Prior to 1967 the Golan Heights was home to approximately 100,000 Syrians, many of whom were of Druze or Circassian ethnicity. The principal religions of the Golan were the Druze religion and the Sunni and Alawite sects of Islam. Much of the population was involved in supporting Syrian-army bases located in the region. When Israel drove the Syrian army from the Golan in the Six-Day War, most of the local population fled into Syria. Several thousand members of the Druze community remained, however, as well as a small number of Alawites. Today the Golan has a population of about 33,500 (2002 estimate).

This number includes about 15,000 Druze, 17,000 Israelis, and 1,500 Alawites. The Druze live in a number of towns and villages, particularly in Majdal Shams, the largest non-Jewish town in the Golan Heights. Much of the Druze and Alawite population is engaged in orchard agriculture, cattle grazing, and wage labor in Israeli communities. The Israelis live in approximately 32 agricultural communities in the southern Golan Heights. Many Israeli army officers stationed at military bases in the Golan Heights have settled their families in the government-planned town of Katzrin. Most of the Israeli population is involved in cereal, cotton, vegetable, and dairy farming and the region's growing wine industry.

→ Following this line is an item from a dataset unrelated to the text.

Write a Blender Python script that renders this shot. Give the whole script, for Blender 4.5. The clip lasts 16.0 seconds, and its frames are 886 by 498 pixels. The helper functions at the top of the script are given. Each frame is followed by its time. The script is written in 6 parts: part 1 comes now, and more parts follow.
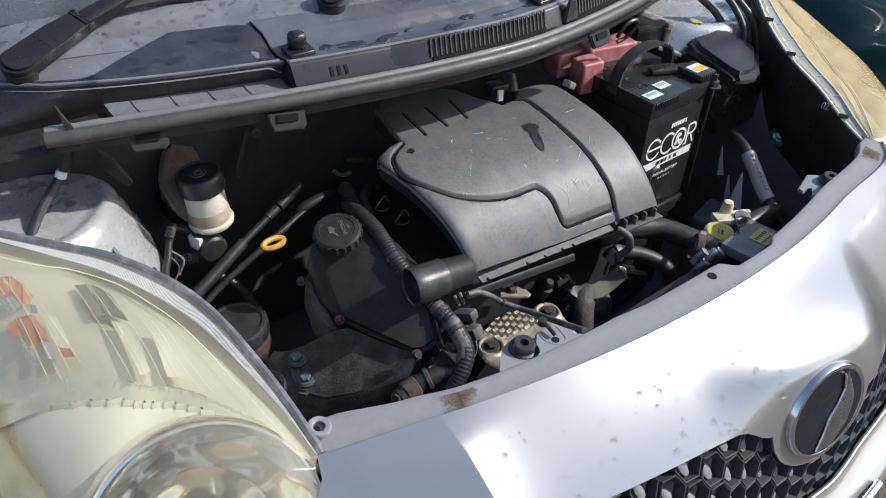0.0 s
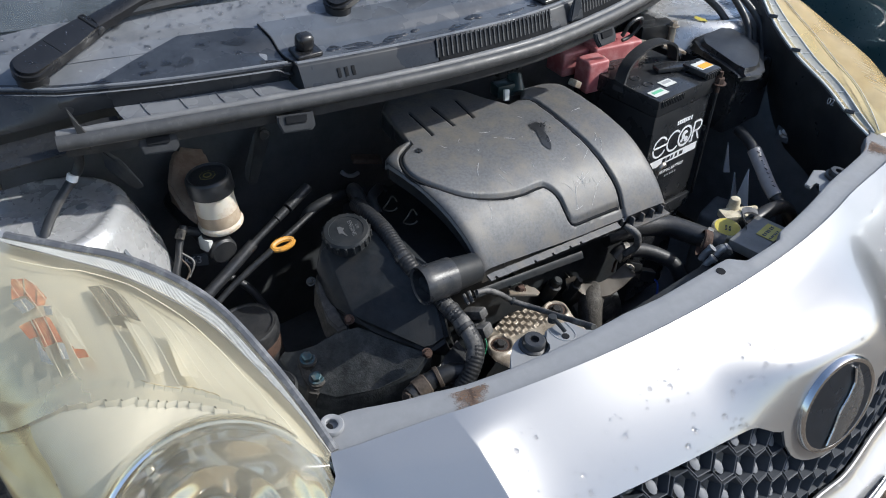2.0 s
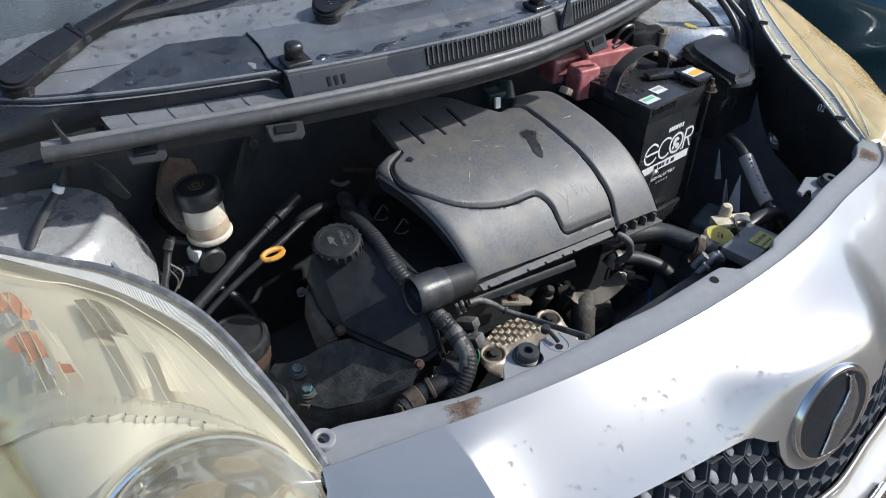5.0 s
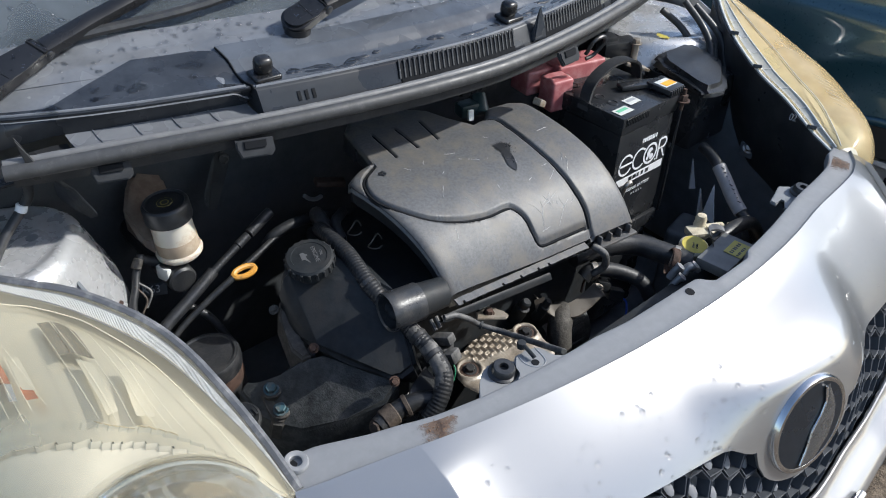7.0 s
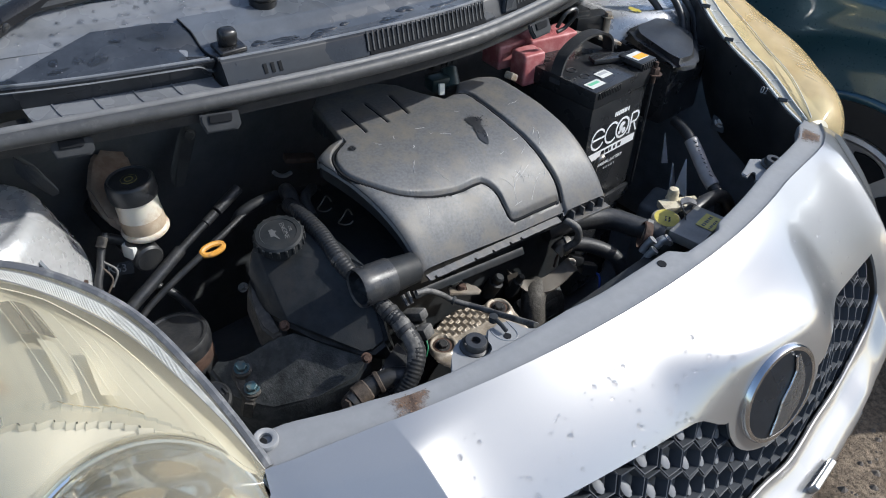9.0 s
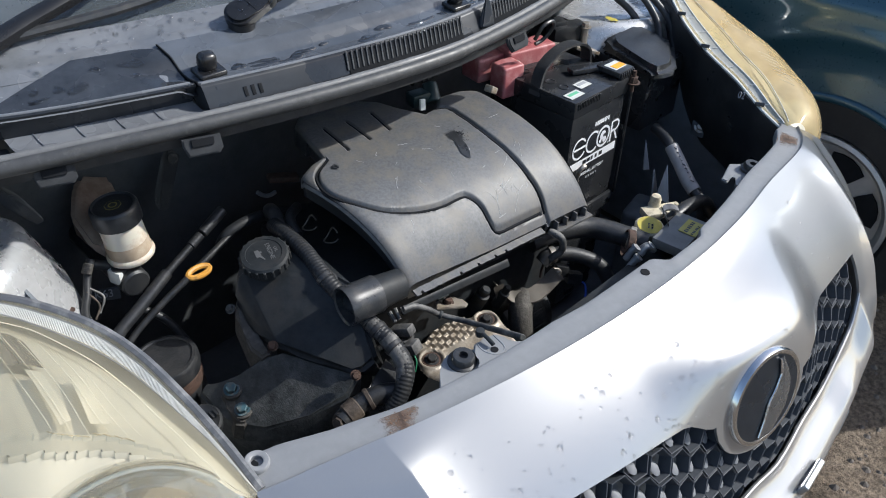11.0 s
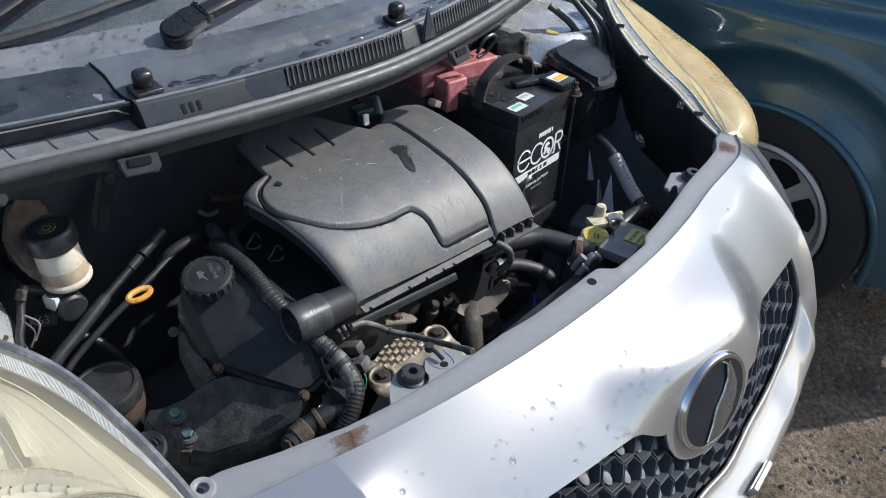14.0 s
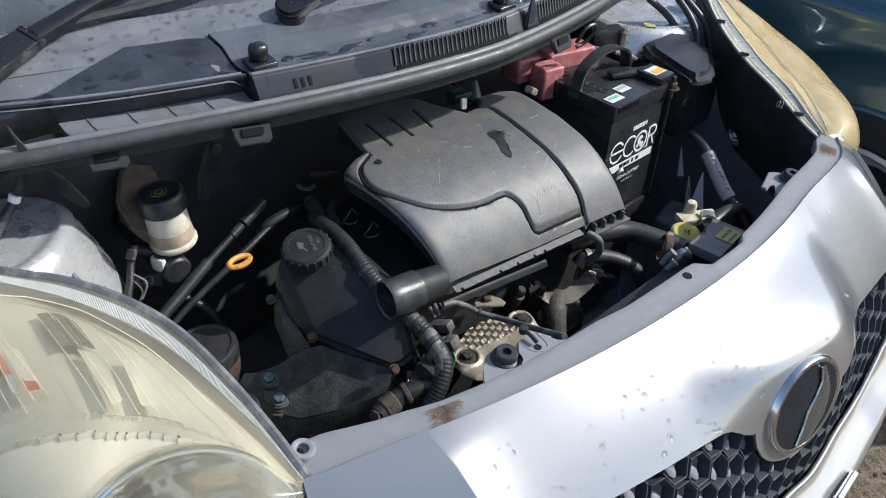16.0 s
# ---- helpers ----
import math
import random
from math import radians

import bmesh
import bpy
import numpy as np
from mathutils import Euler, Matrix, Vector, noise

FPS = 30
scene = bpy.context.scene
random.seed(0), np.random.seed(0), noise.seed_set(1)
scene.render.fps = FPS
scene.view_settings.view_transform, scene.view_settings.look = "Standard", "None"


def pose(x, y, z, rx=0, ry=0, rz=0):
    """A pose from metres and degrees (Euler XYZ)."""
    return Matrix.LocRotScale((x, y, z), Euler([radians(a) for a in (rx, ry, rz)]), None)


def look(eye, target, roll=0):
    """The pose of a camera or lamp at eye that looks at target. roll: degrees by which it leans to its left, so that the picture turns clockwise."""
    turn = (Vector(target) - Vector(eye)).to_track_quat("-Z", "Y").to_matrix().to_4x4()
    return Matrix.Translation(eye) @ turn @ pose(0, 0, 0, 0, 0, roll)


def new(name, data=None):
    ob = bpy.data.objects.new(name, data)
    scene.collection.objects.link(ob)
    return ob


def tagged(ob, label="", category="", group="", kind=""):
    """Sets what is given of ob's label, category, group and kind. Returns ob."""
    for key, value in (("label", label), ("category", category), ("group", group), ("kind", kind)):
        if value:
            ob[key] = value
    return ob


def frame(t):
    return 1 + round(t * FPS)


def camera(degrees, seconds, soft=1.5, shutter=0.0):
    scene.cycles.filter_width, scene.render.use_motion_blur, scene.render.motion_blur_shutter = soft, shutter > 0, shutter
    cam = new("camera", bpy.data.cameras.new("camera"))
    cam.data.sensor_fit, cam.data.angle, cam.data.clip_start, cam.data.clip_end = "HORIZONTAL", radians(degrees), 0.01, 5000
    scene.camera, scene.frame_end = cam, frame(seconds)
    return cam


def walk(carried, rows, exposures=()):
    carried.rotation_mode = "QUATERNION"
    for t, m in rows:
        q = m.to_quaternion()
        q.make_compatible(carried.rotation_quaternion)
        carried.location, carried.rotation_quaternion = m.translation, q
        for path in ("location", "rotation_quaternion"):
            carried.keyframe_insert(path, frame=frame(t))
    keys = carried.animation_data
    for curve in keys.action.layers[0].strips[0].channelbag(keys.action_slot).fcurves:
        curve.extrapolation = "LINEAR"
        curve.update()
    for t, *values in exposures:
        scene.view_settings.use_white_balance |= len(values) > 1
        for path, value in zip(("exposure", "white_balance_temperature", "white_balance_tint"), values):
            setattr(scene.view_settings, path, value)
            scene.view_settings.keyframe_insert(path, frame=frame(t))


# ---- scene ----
cam = camera(57.0, 16.0, soft=1.0)
ROWS = [
    (0, -0.859, -0.2148, 1.3954, 52.405, -2.52, -39.652),
    (0.5, -0.8635, -0.2183, 1.3947, 52.34, -2.306, -39.783),
    (1, -0.8627, -0.2217, 1.3997, 52.479, -2.134, -39.906),
    (1.5, -0.8669, -0.2253, 1.3984, 52.851, -1.985, -39.926),
    (2, -0.8683, -0.2174, 1.3932, 52.655, -1.789, -39.792),
    (2.5, -0.8693, -0.2105, 1.3912, 52.435, -1.824, -39.839),
    (3, -0.869, -0.2082, 1.3898, 52.423, -2.052, -39.845),
    (3.5, -0.8698, -0.2075, 1.3901, 52.354, -2.211, -39.778),
    (4, -0.8659, -0.2113, 1.3932, 52.579, -2.108, -40.141),
    (6.5, -0.8584, -0.1993, 1.3901, 53.609, -2.213, -41.203),
    (7, -0.8482, -0.1994, 1.3909, 53.73, -2.269, -42.196),
    (7.5, -0.8445, -0.1979, 1.3863, 53.576, -2.689, -42.604),
    (8, -0.8509, -0.1966, 1.3825, 53.213, -3.084, -42.502),
    (8.5, -0.8437, -0.1899, 1.3739, 52.768, -3.061, -42.875),
    (9, -0.84, -0.202, 1.3776, 52.491, -2.754, -43.879),
    (11.5, -0.8344, -0.2058, 1.3902, 53.22, -1.473, -46.159),
    (12, -0.8221, -0.2014, 1.386, 53.11, -1.513, -46.815),
    (12.5, -0.8255, -0.2024, 1.387, 53.049, -2.01, -46.709),
    (13, -0.8384, -0.1917, 1.3831, 53.261, -2.053, -47.528),
    (13.5, -0.8249, -0.2078, 1.4008, 54.195, -1.455, -49.436),
    (14, -0.8289, -0.205, 1.3854, 54.281, -2.514, -49.354),
    (14.5, -0.8569, -0.189, 1.3792, 53.486, -3.129, -46.878),
    (15, -0.8555, -0.1762, 1.3732, 52.722, -2.47, -44.291),
    (15.5, -0.8658, -0.1776, 1.3739, 52.691, -2.456, -43.612),
    (16, -0.8733, -0.1834, 1.3811, 53.44, -2.774, -43.91),
]
walk(cam, [(t, pose(x, y, z, rx, ry, rz)) for t, x, y, z, rx, ry, rz in ROWS])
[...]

In recent years, the Israeli government has made efforts to expand tourism in the Golan Heights. Local tourist attractions include the archaeological sites at Gamla, the Bāniyās Spring, an ancient synagogue in Katzrin, and the ruins at Hamat Gader, where ancient baths from natural hot springs have been rehabilitated. Another point of interest is the Valley of Tears, where one of the largest tank battles in history took place during the Arab-Israeli War of 1973. Scenic and recreational attractions in the Golan Heights include natural pools, waterfalls, gorges, and the ski slopes of Mount Hermon.

The Golan Heights became part of the French mandate of Syria following World War I (1914-1918), and the region was later passed to independent Syria. After the founding of Israel in 1948, Israelis started a number of kibbutzim, or farming cooperatives, in northern Israel near the Syrian border (see Kibbutz). Syrians fired on the settlements from fortified posts on the western ridge of the Golan. The dispute that ensued over the strategically important region was one of the factors that precipitated the Six-Day War of 1967. During the last two days of the war, Israeli armed forces attacked the Golan Heights. Most of the Syrian army and civilian population fled, and the area was immediately placed under Israeli military administration. In the years that followed, numerous Israeli settlements were established in the region on formerly Arab-held land.

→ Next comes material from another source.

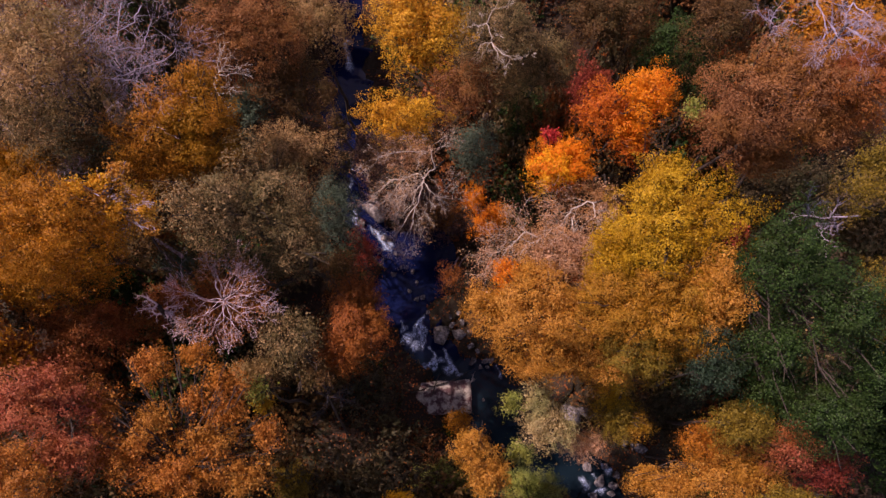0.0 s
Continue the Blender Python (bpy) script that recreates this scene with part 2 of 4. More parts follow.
class Tubes:
    """Tapered round branches, gathered into one mesh."""

    def __init__(self):
        self.v, self.f, self.n = [], [], 0

    def add(self, pts, radii, sides=6):
        pts = np.asarray(pts, float)
        t = np.gradient(pts, axis=0)
        t /= np.linalg.norm(t, axis=1)[:, None] + 1e-9
        ref = np.where(np.abs(t[:, 2:3]) < 0.9, [[0, 0, 1.0]], [[1.0, 0, 0]])
        u = np.cross(t, ref)
        u /= np.linalg.norm(u, axis=1)[:, None] + 1e-9
        w = np.cross(t, u)
        a = np.linspace(0, 2 * np.pi, sides, endpoint=False)
        ring = pts[:, None] + np.asarray(radii)[:, None, None] * (np.cos(a)[None, :, None] * u[:, None] + np.sin(a)[None, :, None] * w[:, None])
        self.v.append(ring.reshape(-1, 3))
        i, j = np.meshgrid(np.arange(len(pts) - 1), np.arange(sides), indexing="ij")
        i, j = i.ravel(), j.ravel()
        k = (j + 1) % sides
        self.f.append(self.n + np.stack([i * sides + j, i * sides + k, (i + 1) * sides + k, (i + 1) * sides + j], 1))
        self.n += len(pts) * sides

    def part(self, name, material, parent, label=""):
        return part(name, np.concatenate(self.v), np.concatenate(self.f), material, parent, label, True)


def bent(a, b, sag, rng, n=6, kink=0.035):
    """A slightly crooked line from a to b that bows by sag."""
    a, b = np.asarray(a, float), np.asarray(b, float)
    s = np.linspace(0, 1, n)[:, None]
    d = np.linalg.norm(b - a)
    p = a + (b - a) * s + np.array([0, 0, sag * d]) * (4 * s * (1 - s))
    p[1:-1] += rng.normal(0, kink * d, (n - 2, 3))
    return p


def leaves(centres, per, spread, size, rng, lift=0.5, small=False, face=None):
    """Folded leaves scattered about each centre; the small ones are three-cornered blades."""
    c = np.repeat(centres, per, axis=0)
    n = len(c)
    p = c + rng.normal(0, 1, (n, 3)) * spread * np.array([1, 1, 0.7])
    nor = rng.normal(0, 1, (n, 3)) + np.array([0, 0, lift * 2])
    if face is not None:
        nor += 2.2 * np.repeat(face, per, axis=0)
    nor /= np.linalg.norm(nor, axis=1)[:, None]
    ax = np.cross(nor, rng.normal(0, 1, (n, 3)))
    ax /= np.linalg.norm(ax, axis=1)[:, None] + 1e-9
    side = np.cross(nor, ax)
    s = (size * rng.uniform(0.65, 1.3, n))[:, None]
    if small:
        v = np.empty((n, 3, 3), np.float32)
        v[:, 0] = p - ax * s * 0.45 - side * s * 0.38
        v[:, 1] = p - ax * s * 0.45 + side * s * 0.38
        v[:, 2] = p + ax * s * 0.6
        return v.reshape(-1, 3), np.arange(n * 3, dtype=np.int32).reshape(-1, 3)
    v = np.empty((n, 4, 3), np.float32)
    v[:, 0], v[:, 2] = p - ax * s * 0.5, p + ax * s * 0.5
    v[:, 1] = p + side * s * 0.36 + nor * s * 0.12
    v[:, 3] = p - side * s * 0.36 + nor * s * 0.12
    return v.reshape(-1, 3), np.arange(n * 4, dtype=np.int32).reshape(-1, 4)


def crown_tips(c, r, rng, lobes, tips, ragged, clump=1.0, skirt=0.34):
    """Twig tips over the billows and sprays of a crown about c with half-axes r; a ragged crown has lost some of its sprays."""
    c, r = np.asarray(c, float), np.asarray(r, float)

    def scatter(n, jitter):
        k = np.arange(n) + 0.5
        z = 1 - 1.55 * k / n
        phi = k * 2.39996 + rng.uniform(0, 6.28)
        q = np.sqrt(np.maximum(0, 1 - z * z))
        d = np.stack([q * np.cos(phi), q * np.sin(phi), z], 1) + rng.normal(0, jitter, (n, 3))
        return d / np.linalg.norm(d, axis=1)[:, None]

    def nearest(p, q):
        own, far = np.empty(len(p), np.int32), np.empty(len(p))
        for i in range(0, len(p), 4000):
            d = ((p[i:i + 4000, None] - q[None]) ** 2).sum(2)
            own[i:i + 4000] = d.argmin(1)
            far[i:i + 4000] = d.min(1)
        return own, far

    big = scatter(lobes, 0.9 / math.sqrt(lobes))
    swell = rng.uniform(-0.20, 0.32, lobes) - 0.10 * ragged * rng.uniform(0, 1, lobes)
    skin = 2 * math.pi * r[0] * (r[1] + r[2]) / 2
    size = 0.21 * clump
    few = int(np.clip(1.0 * skin / size ** 2 / 3.14, 14, 620))
    sprays = scatter(few, 0.9 / math.sqrt(few))
    g = scatter(int(tips * (1 + 0.6 * ragged)), 0.05)
    g = g / np.linalg.norm(g, axis=1)[:, None]
    lobe, far = nearest(g, big)
    spray, near = nearest(g, sprays)
    lost = rng.uniform(0, 1, few) < 0.04 + 0.38 * ragged
    lift = rng.normal(0, 0.45, few) * size * (1 + ragged)
    out = 1.05 + swell[lobe] - 0.50 * far * lobes / 3.1 * 0.8
    out -= (1.6 * size * near * few / 3.1 * 0.8 - lift[spray] + rng.exponential(0.09 + 0.09 * ragged, len(g)) - rng.exponential(0.04, len(g))) / r.mean()
    keep = ~lost[spray] | (rng.uniform(0, 1, len(g)) < 0.12)
    p = c + (g * np.maximum(out, 0.35)[:, None] * r)[keep]
    # the crown's shaded flanks, in looser sprays down towards the ground
    n = int(tips * skirt)
    few = max(12, few // 2)
    a, z = rng.uniform(0, 6.283, few), rng.uniform(-1.7, -0.1, few)
    q = np.stack([np.cos(a), np.sin(a), z], 1) * np.array([1, 1, 1.0]) * np.stack([0.95 + 0.22 * z] * 2 + [np.ones(few)], 1)
    own = rng.integers(0, few, n)
    flank = c + q[own] * r + rng.normal(0, 1, (n, 3)) * size * np.array([0.8, 0.8, 0.5])
    heart = c + big[lobe[keep]] * 0.6 * r
    face = np.concatenate([p - heart, flank - c])
    return np.concatenate([p, flank]), c + big * (0.8 + swell)[:, None] * r, face / (np.linalg.norm(face, axis=1)[:, None] + 1e-9)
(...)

Syria tried but failed to recapture the area in October 1973, when Syrian and Egyptian armies attacked Israel in the 1973 war. The Israeli army suffered heavy casualties in the surprise attack, but defeated the Arab forces, thereby gaining additional territory from Egypt and Syria. Part of the Golan Heights was demilitarized as a result of the disengagement agreements signed following the war. By the terms of these agreements, Al Qunayţirah, a former center of Circassian settlement destroyed in the fighting of 1967, was returned to Syria along with some of the additional land captured in 1973.

Since that time, a buffer zone between the two armies has been patrolled by UN forces. In 1981 Israel effectively annexed the Golan Heights by extending Israeli civil law to the region. Syria has refused to recognize Israeli authority in the region, as have most other countries.

Peace talks between Israel and Syria began in October 1991, centering largely on the status of the Golan Heights. By 1994 the negotiations were deadlocked. In March 1995 Israeli and Syrian leaders agreed to meet for a new round of talks in Washington, D.C. Israel offered to withdraw from the Golan over a four-year period, and Syria countered with a demand for an 18-month withdrawal. Neither side compromised significantly, and in March 1996, following several attacks on Israelis by fundamentalist Muslims, Israel suspended the talks.

The talks were further postponed after Israel's conservative Likud Party, which was far less likely to cede territory than its predecessor, won the country's May election. Whereas Syrian president Hafez al-Assad wanted to continue the talks from the point reached with Israel’s former leadership, Likud prime minister Benjamin Netanyahu insisted that future negotiations would have to start over from the beginning. Neither course was pursued, and negotiations were nonexistent during the tenure of the next Israeli prime minister, Ehud Barak (1999-2001). Subsequent Israeli prime minister Ariel Sharon shows little sign of willingness to compromise, and the same is true of Syrian president Bashar al-Assad, who took office upon his father’s death in 2000.